-- Start --

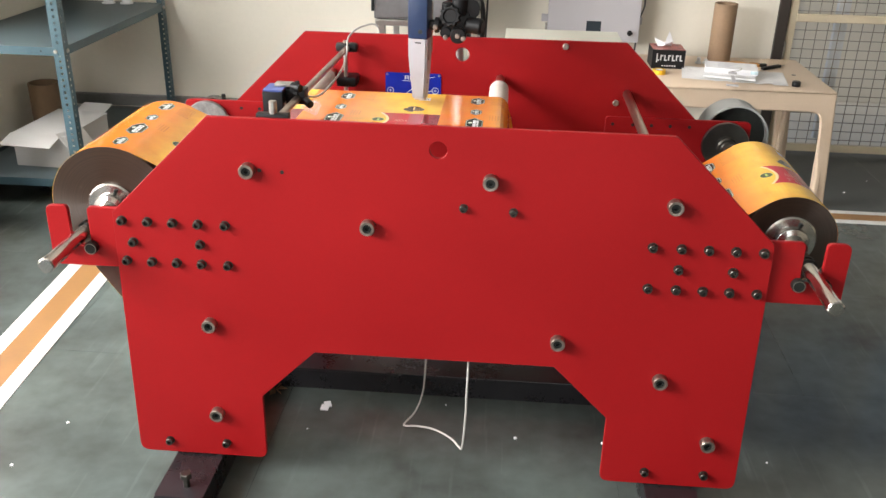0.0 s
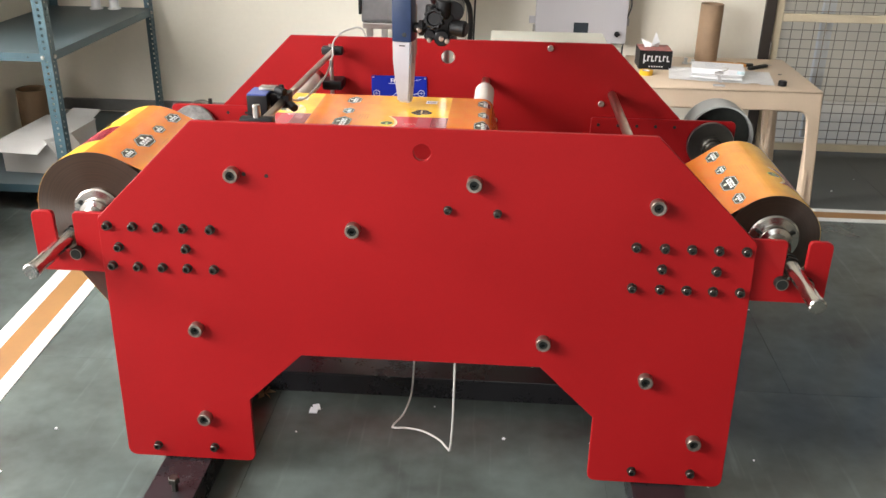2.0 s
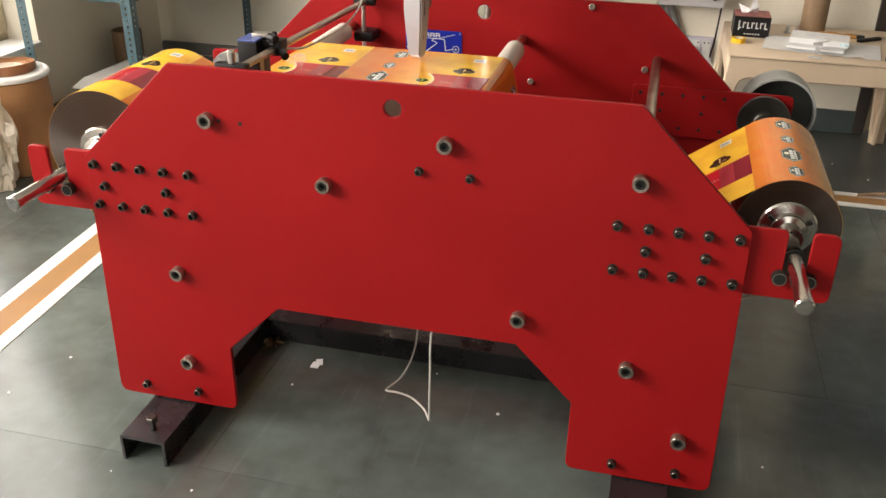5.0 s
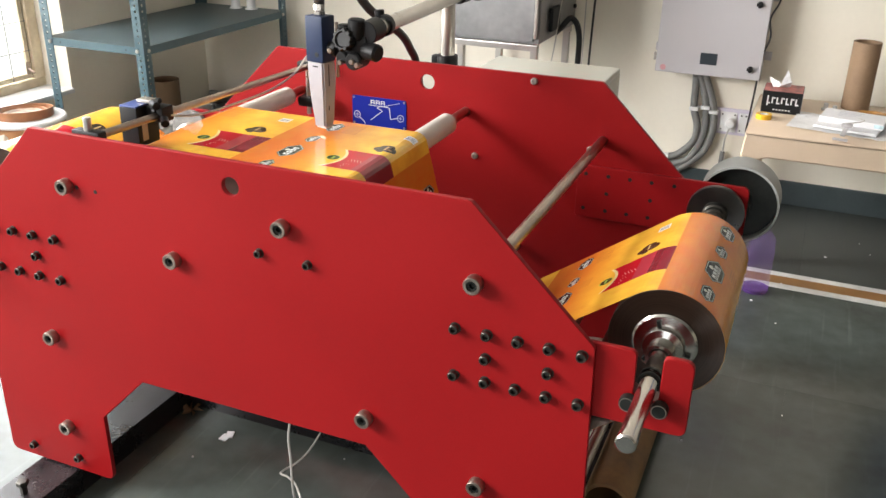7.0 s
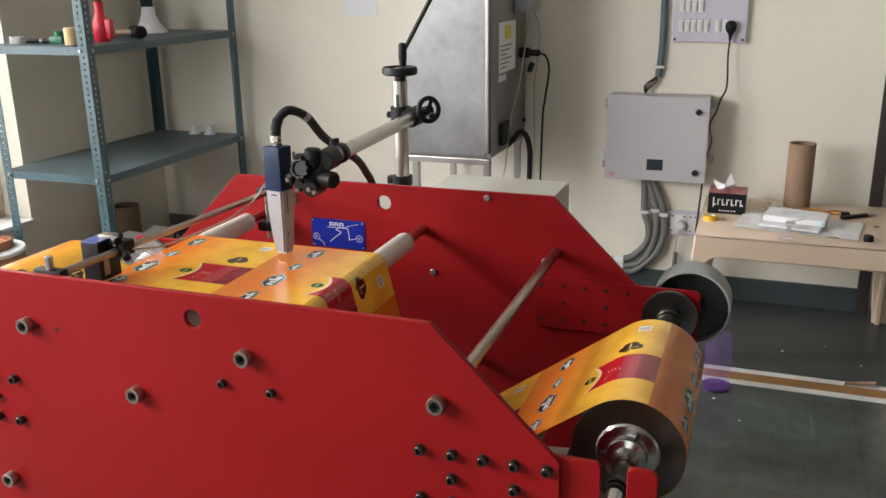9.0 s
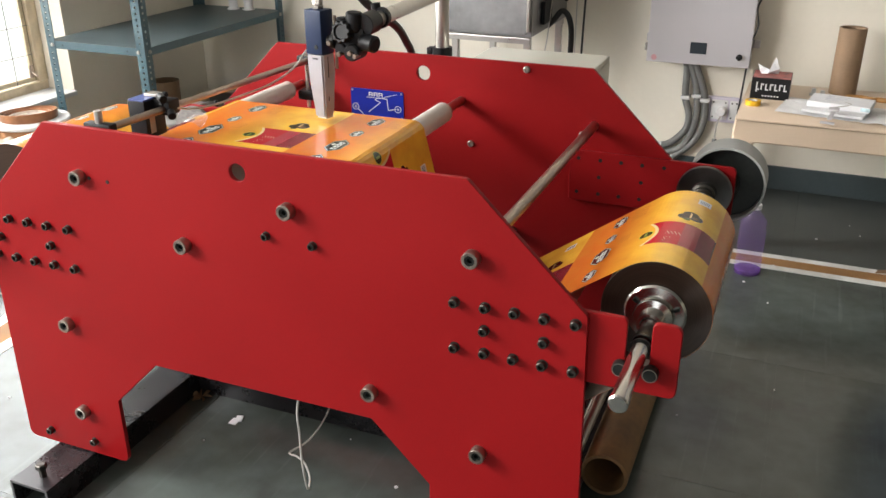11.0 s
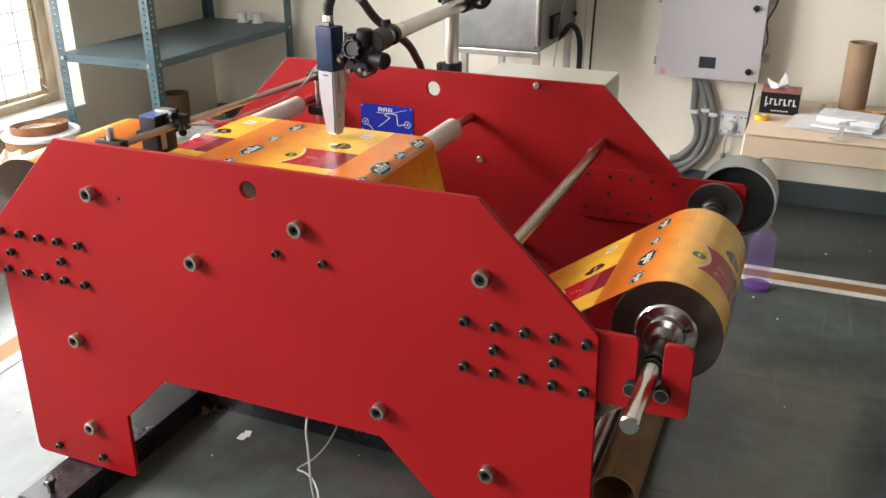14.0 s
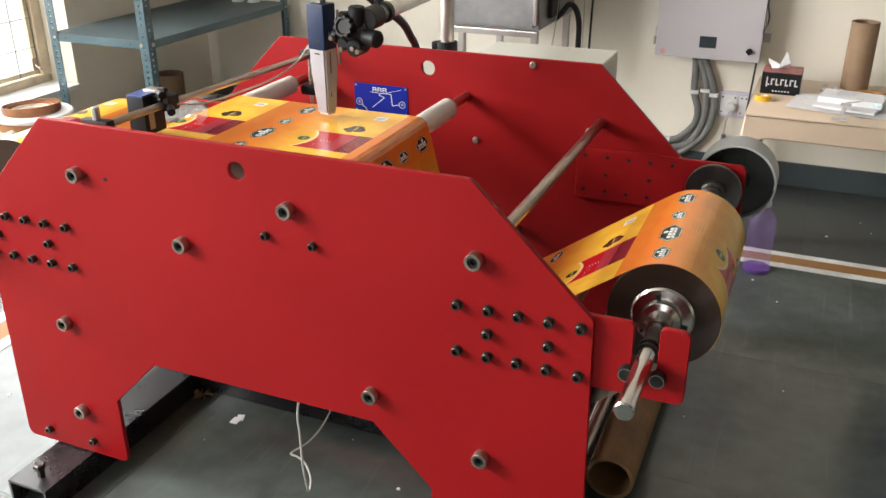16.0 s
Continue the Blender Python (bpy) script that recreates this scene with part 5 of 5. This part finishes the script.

-- End --
-- Start --

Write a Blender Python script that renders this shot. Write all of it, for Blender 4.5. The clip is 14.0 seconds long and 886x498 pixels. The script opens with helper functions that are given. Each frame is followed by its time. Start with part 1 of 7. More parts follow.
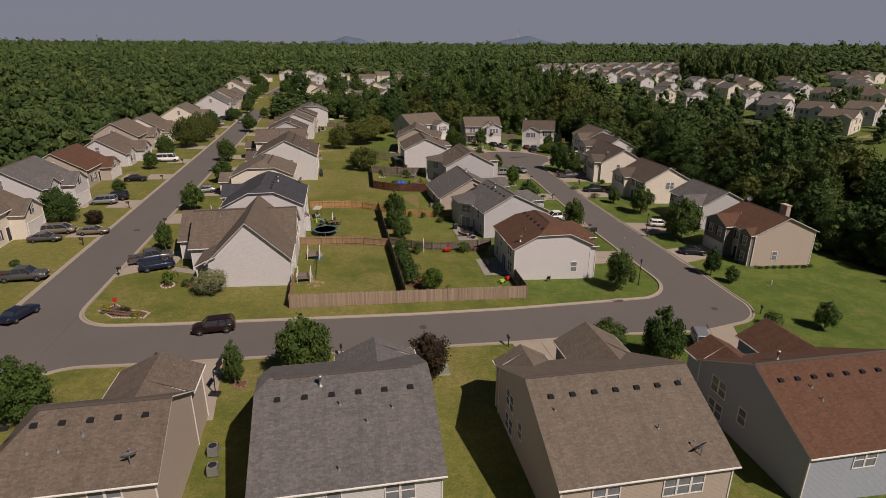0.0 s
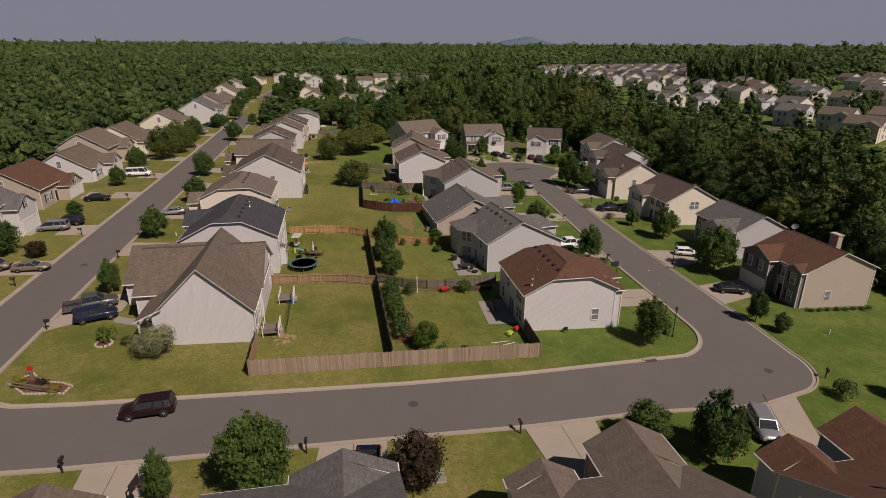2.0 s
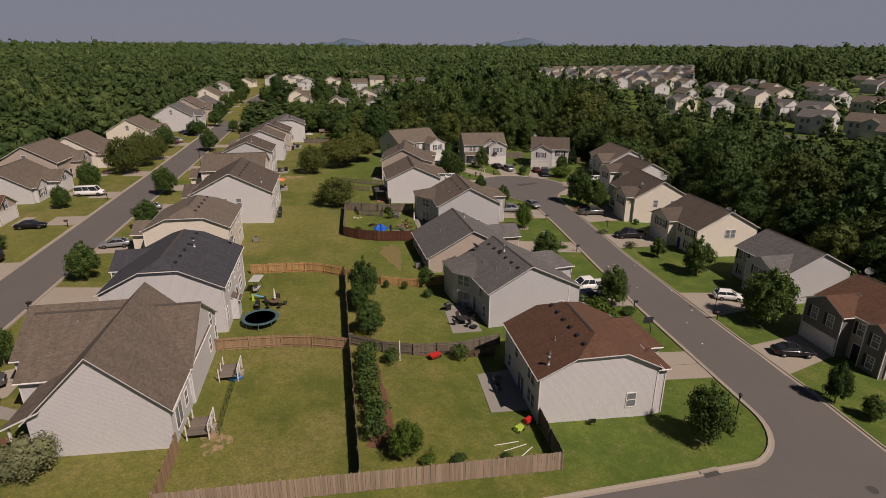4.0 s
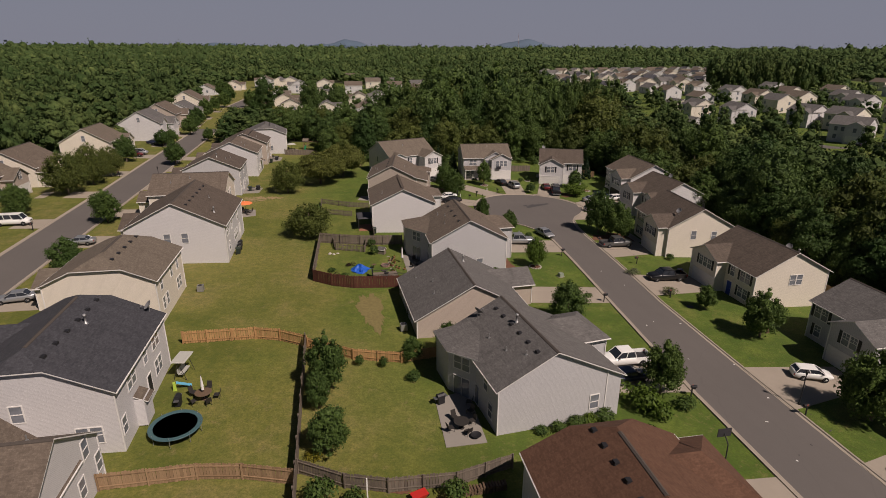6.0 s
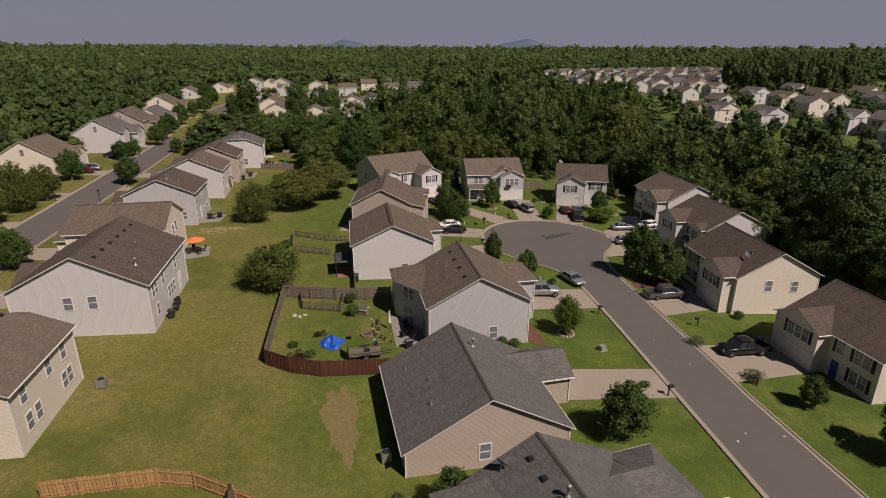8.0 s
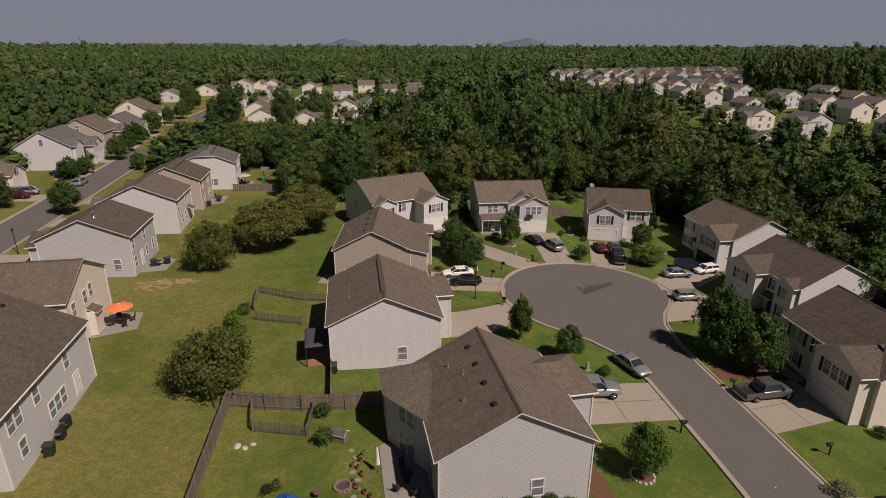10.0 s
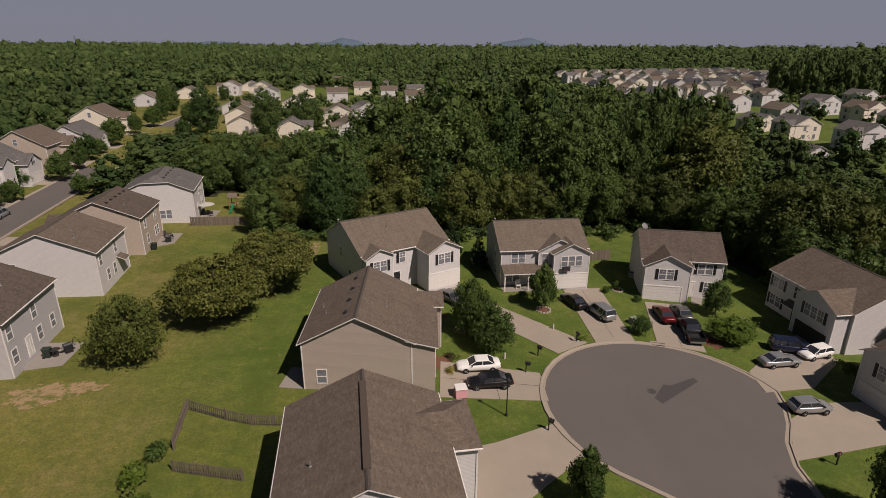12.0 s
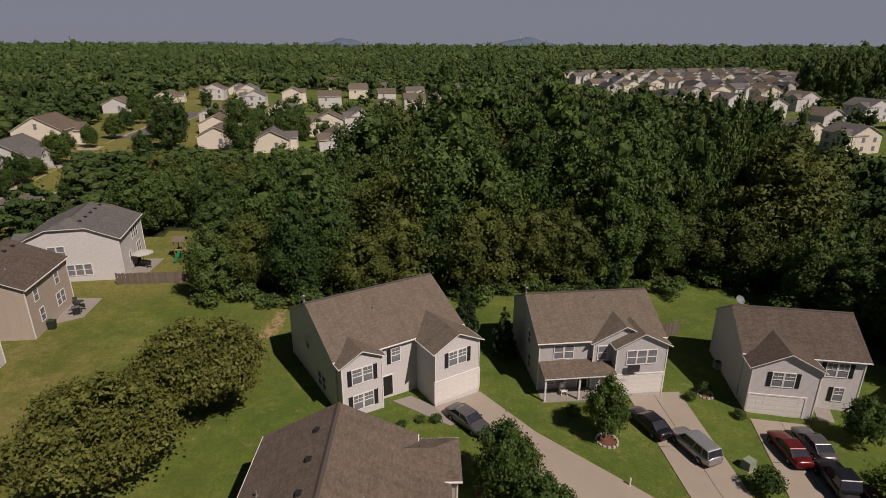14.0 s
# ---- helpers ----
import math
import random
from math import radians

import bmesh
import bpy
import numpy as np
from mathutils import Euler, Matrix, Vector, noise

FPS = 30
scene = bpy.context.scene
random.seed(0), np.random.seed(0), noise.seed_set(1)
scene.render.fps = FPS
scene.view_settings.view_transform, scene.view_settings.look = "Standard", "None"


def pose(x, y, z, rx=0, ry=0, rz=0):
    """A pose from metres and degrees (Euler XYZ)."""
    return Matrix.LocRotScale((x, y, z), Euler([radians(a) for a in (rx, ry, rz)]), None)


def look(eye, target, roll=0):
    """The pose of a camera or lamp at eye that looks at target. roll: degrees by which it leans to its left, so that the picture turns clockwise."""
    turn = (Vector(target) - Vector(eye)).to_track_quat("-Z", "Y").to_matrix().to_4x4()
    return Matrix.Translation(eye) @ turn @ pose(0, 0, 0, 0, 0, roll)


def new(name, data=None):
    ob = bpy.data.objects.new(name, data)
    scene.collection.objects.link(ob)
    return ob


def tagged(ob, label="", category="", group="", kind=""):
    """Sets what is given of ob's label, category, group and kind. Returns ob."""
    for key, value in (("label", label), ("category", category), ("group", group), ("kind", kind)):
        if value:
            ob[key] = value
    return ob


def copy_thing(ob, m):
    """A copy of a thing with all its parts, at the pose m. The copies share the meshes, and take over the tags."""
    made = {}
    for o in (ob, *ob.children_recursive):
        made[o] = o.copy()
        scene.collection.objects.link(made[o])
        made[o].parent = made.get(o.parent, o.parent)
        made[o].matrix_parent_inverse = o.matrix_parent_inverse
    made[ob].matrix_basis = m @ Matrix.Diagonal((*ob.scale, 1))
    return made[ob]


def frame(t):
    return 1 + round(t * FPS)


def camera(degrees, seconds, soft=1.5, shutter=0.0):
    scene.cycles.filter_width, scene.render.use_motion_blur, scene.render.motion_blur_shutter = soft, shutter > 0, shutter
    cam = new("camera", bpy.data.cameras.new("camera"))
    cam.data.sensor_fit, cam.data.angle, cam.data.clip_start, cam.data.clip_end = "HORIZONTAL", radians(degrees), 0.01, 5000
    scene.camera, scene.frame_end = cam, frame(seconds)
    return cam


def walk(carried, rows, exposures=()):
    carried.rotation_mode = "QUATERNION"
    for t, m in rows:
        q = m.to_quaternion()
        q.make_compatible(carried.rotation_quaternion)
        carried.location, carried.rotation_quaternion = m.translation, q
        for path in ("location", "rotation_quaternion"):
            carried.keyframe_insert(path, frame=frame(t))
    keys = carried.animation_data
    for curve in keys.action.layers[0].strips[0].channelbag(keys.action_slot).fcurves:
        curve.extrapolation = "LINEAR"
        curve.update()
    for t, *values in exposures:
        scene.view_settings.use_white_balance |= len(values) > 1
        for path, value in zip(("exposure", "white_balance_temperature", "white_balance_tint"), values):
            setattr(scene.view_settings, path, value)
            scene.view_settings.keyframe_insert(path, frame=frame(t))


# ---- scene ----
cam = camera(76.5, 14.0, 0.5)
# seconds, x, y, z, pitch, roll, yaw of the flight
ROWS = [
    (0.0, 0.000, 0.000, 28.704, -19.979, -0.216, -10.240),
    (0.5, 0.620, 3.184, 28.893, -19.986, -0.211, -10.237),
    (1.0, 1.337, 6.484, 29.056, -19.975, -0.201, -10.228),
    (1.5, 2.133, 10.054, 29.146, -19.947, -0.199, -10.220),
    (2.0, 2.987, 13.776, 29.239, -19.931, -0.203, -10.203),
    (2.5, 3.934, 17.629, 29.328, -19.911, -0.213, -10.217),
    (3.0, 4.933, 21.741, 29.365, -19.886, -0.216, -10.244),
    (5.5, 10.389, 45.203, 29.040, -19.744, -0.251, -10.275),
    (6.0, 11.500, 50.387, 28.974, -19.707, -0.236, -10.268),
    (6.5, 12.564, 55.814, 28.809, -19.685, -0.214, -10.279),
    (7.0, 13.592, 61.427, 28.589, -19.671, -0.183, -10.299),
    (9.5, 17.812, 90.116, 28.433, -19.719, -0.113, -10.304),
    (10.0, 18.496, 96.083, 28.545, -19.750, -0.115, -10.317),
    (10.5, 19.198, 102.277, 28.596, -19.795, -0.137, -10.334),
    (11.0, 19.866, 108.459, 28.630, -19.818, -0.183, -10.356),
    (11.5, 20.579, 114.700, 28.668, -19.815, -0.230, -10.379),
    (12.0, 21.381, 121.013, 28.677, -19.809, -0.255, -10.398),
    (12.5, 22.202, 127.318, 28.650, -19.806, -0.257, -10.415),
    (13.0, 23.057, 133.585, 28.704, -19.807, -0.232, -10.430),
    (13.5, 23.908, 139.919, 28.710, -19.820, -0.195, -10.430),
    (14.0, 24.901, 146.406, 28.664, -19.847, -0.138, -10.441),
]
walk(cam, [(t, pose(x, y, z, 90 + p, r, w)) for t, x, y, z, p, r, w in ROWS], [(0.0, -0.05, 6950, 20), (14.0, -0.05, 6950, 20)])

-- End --
-- Start --

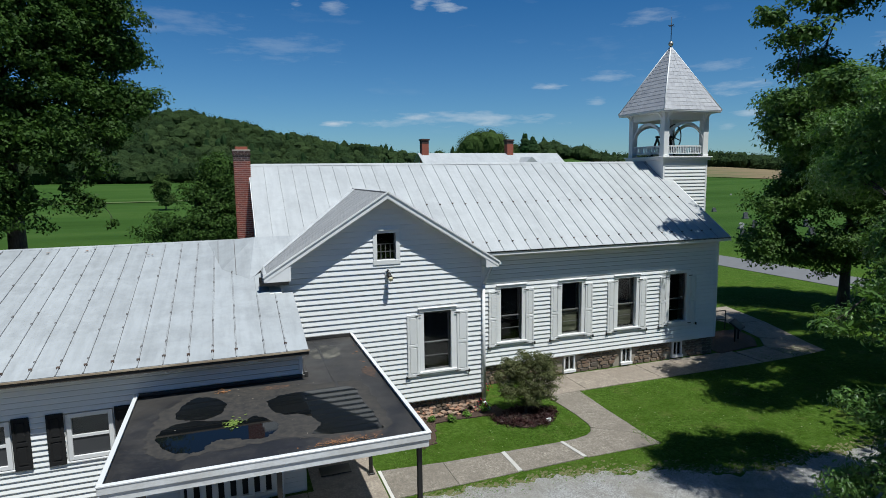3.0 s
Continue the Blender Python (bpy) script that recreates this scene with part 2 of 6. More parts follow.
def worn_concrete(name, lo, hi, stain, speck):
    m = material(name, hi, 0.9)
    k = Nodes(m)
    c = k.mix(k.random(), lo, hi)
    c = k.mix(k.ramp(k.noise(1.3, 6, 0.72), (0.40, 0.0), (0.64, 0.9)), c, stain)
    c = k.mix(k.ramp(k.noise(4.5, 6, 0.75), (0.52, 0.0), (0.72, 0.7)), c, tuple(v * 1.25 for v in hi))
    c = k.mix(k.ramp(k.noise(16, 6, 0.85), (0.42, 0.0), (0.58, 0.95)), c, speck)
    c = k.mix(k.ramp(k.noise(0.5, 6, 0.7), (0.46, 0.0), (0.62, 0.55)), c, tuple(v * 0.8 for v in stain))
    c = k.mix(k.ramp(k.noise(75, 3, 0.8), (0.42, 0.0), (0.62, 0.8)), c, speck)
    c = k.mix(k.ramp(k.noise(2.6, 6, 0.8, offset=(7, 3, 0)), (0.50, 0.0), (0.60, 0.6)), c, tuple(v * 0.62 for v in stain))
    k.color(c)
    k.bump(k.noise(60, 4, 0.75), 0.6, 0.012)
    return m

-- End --

### The problem:
Within the listing above, give again exactly every line from the line with "for curve in" through the line with "scene.view_settings.keyframe_insert(path, frame=frame(t))", both included, and no other line.

### Written response:
    for curve in keys.action.layers[0].strips[0].channelbag(keys.action_slot).fcurves:
        curve.extrapolation = "LINEAR"
        curve.update()
    for t, *values in exposures:
        scene.view_settings.use_white_balance |= len(values) > 1
        for path, value in zip(("exposure", "white_balance_temperature", "white_balance_tint"), values):
            setattr(scene.view_settings, path, value)
            scene.view_settings.keyframe_insert(path, frame=frame(t))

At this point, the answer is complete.